POUND — When Town Council convenes its July meeting on Tuesday, rates and fees are up for public hearing in the last piece of a financial plan for the new fiscal year that began July 1.

The proposed rates are incorporated into the 2019-20 budget council adopted at a special called meeting June 25, having recessed its earlier regular meeting over a procedural misstep on public notice.

The financial plan doesn't raise taxes and holds level all rates and fees except water and sewer rates, where increases are applied across the board.

The advertised public hearing shows a 25-cent increase on the base in-town water rate for up to 1,000 gallons, and 41 cents more on the base rate for out-of-town customers. Sewer hikes followed the same trend, but with bigger increases — 62 cents on the base in-town rate, and 93 cents more on the out-of-town customers.

Per-thousand usage rates for over the minimum jumped, too — 15 cents on water and 23 cents on sewer for in-town customers. Those out of town would see increases of 33 cents on water and 49 cents on sewer.

The new budget reflects a surplus of $273 in the water fund and $40,825 in the sewer fund.

The water and sewer rate increases are required by lenders in contractual agreements and help repay debt that funds improvements to the town's water and sewer systems.

The budget council just adopted includes roughly $3.4 million in state funding for a big sewer system project and skyrockets total sewer revenue projections over the fiscal year just ended, from about $628,000 to more than $4.75 million.

Otherwise, even with rate increases, town water revenues reflect a drop from just over $626,000 to a little more than $607,000.

General fund revenues also are projected to decline, to just under $800,000 from almost $825,600 in the 2018-19 budget year.

Councilman Clifton Cauthorne was the only "no" vote against the budget.

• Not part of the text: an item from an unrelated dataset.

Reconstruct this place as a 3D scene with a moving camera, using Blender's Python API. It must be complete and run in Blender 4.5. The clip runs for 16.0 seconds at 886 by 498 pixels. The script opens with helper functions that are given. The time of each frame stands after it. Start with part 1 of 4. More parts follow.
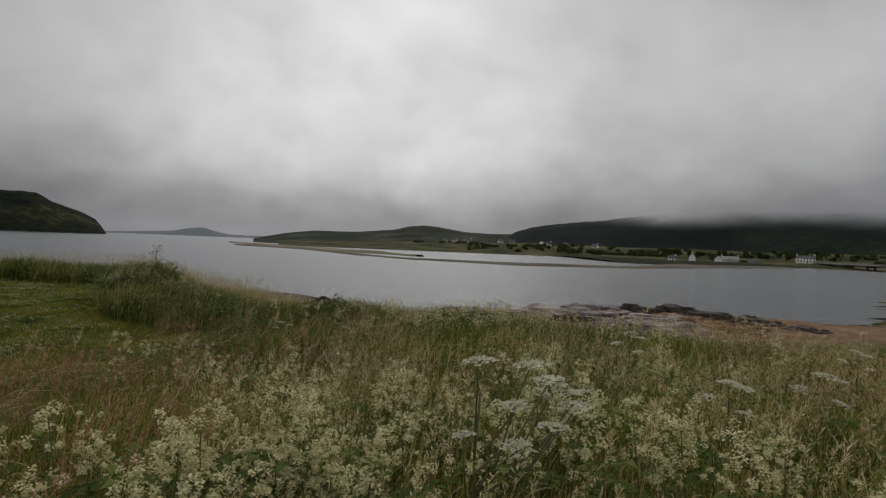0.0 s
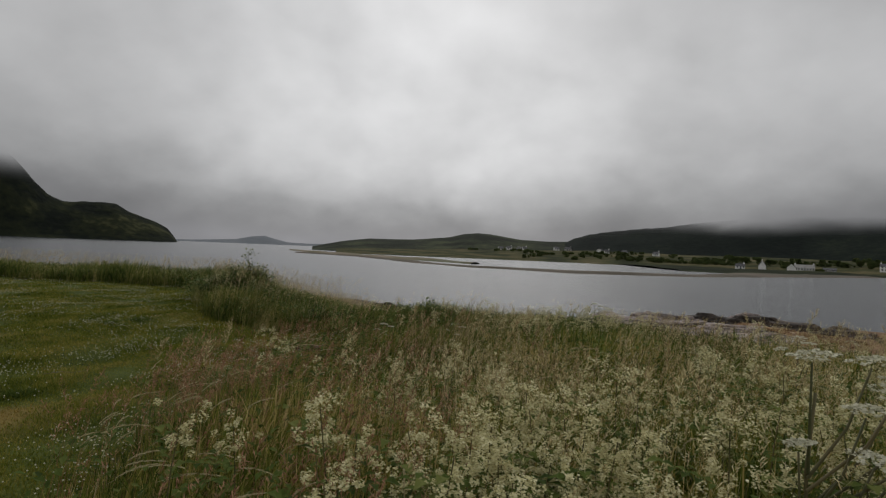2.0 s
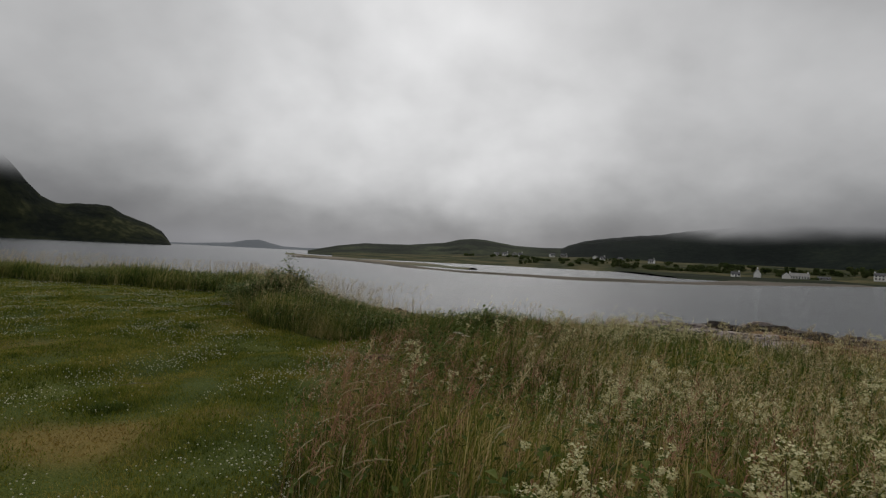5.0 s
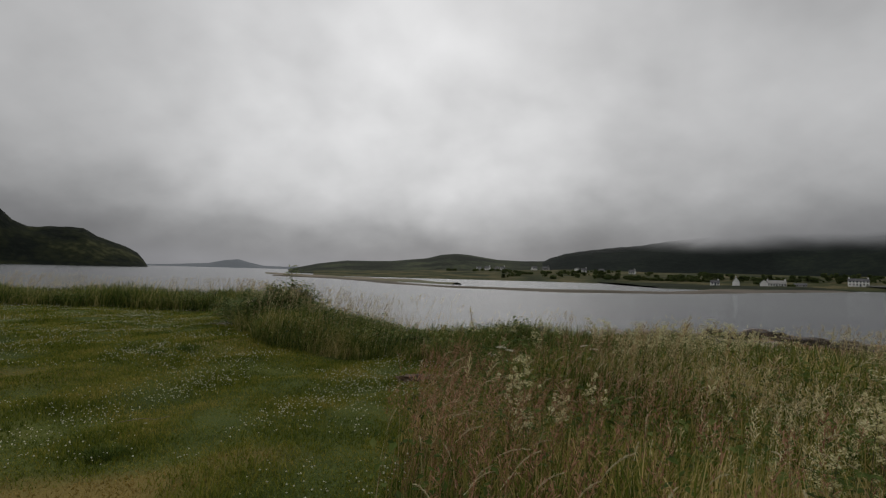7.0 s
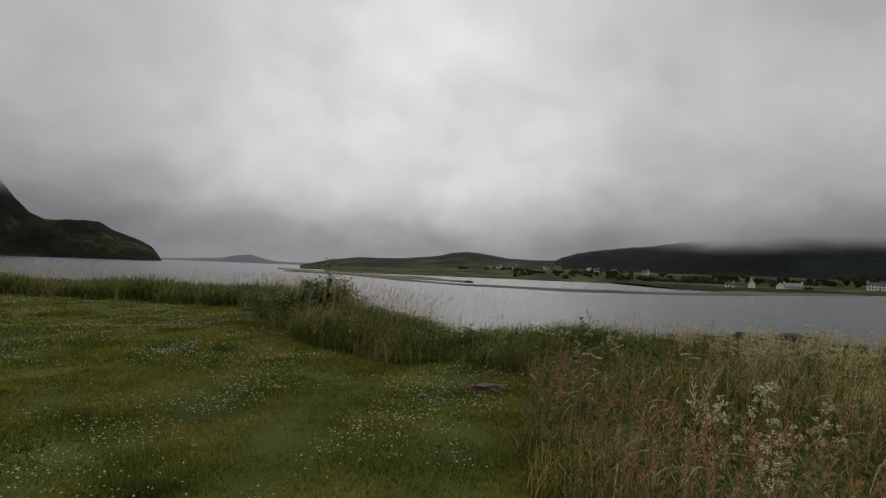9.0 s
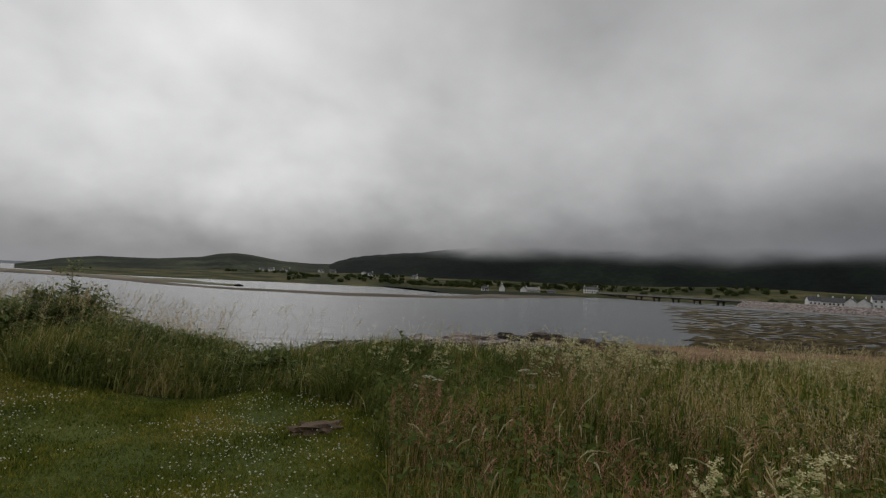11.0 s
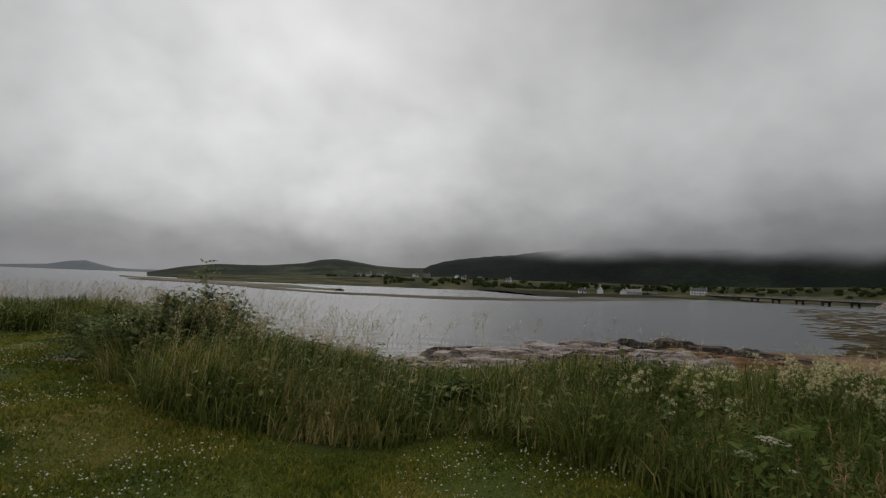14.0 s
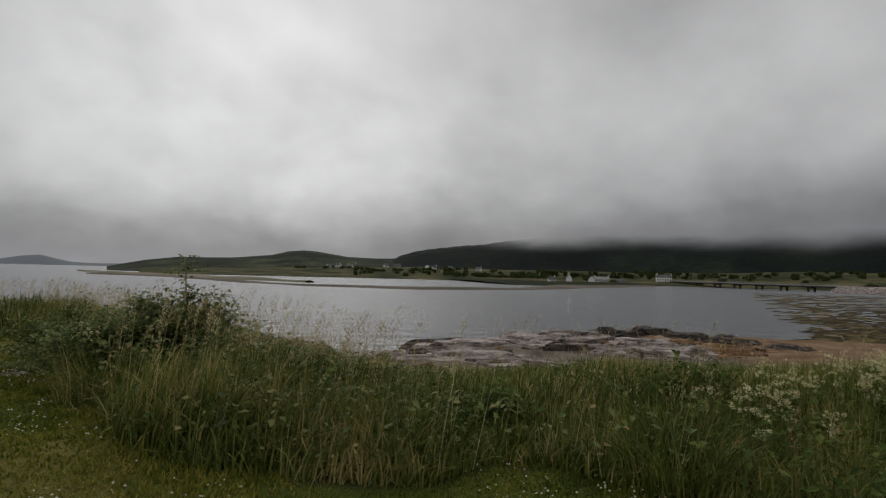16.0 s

Cauthorne praised the structure of the utility rate increases for putting the heaviest burden on customers who live outside town limits and don't pay town taxes. But he couldn't overcome other budget objections.

"The police department is now over 50 percent of our General Fund expenditures," he said in an email, and two, the "budget is balanced on an additional $25,000 in line-of-credit borrowing." The total police department budget is just more than $400,000, up about $10,000 over last year, all in wages.

Asked for observations about the new budget, other council members did not respond.

The adopted budget as advertised shows a general fund revenue drop of $25,760 even though a line-item budget appears to project a range of increased collections across about a third of revenue categories.

Along with smaller increases, the town expects to pick up about $3,000 more each in coal severance taxes and in transfers from its water fund for truck leasing, almost $4,000 more in delinquent personal property taxes, about $2,000 more each in cigarette taxes, utility taxes and sales and use taxes and about $1,000 more in real estate taxes and in meals taxes.

The financial plan projects level collections across all remaining revenue categories except business license revenue, where it reflects a drop of $5,000.


In looking at year-over-year comparisons, the advertised totals for the three funds as amended in the 2018-19 budget don't match the same totals listed on the budget spreadsheet provided by the town clerk/treasurer, whom council assigned budget duties.

Last year's general fund amended revenue totals were listed in the spreadsheet as $782,064, versus the advertised $825,594. Water fund revenues for 2018-19 as amended were shown as $648,086 as compared to the advertised $626,180. Sewer fund revenues for last year were $620,006 versus the advertised $628,106.

A series of emails beginning on May 23 asks for explanation of the discrepancies and for the amended 2018-19 budget, with repeated emails on June 7 and again on June 10.

In a June 11 email, which included the proposed budget spreadsheet and the budget summary for public notice, Clerk Treasurer Jeremy Mullins noted that "Columns H and J are the only columns that would be used for comparison in the spreadsheet."

Column H is the amended 2018-19 budget and Column J is the proposed budget for 2019-20.

A request for explanation of the differences was emailed again following adoption of the budget, on June 26 and June 27. Mullins replied June 27, requesting a phone call "as we do not appear to be getting anywhere over email."

In a July 3 phone call, Mullins said what appeared in the public notice were the accurate numbers and spoke of formula problems with the spreadsheet as well as the complications of working from a budget document originally started by Mayor George Dean that was confusing.

Mullins stressed issues with the budget line-item spreadsheet and insisted focus should be on what was advertised. That notice contained summaries only.

Becoming agitated with the back-and-forth over the same question, Mullins ultimately said he did not have time to go back and redo every single line item of the spreadsheet for the amended 2018-19 budget.

Advised that was not the request, Mullins finally said, "I don't have what you are asking for."

But the request was just for the 2018-19 amended budget, the reporter pressed in exasperation. Mullins interpreted the tone as laughing. "I'm glad you think this is funny," he said, then mentioned something about not quoting him.

Advised that that was the point of the emails and phone call, Mullins replied, "you didn't tell me that," ranted about "write whatever you want to" and then hung up on the reporter.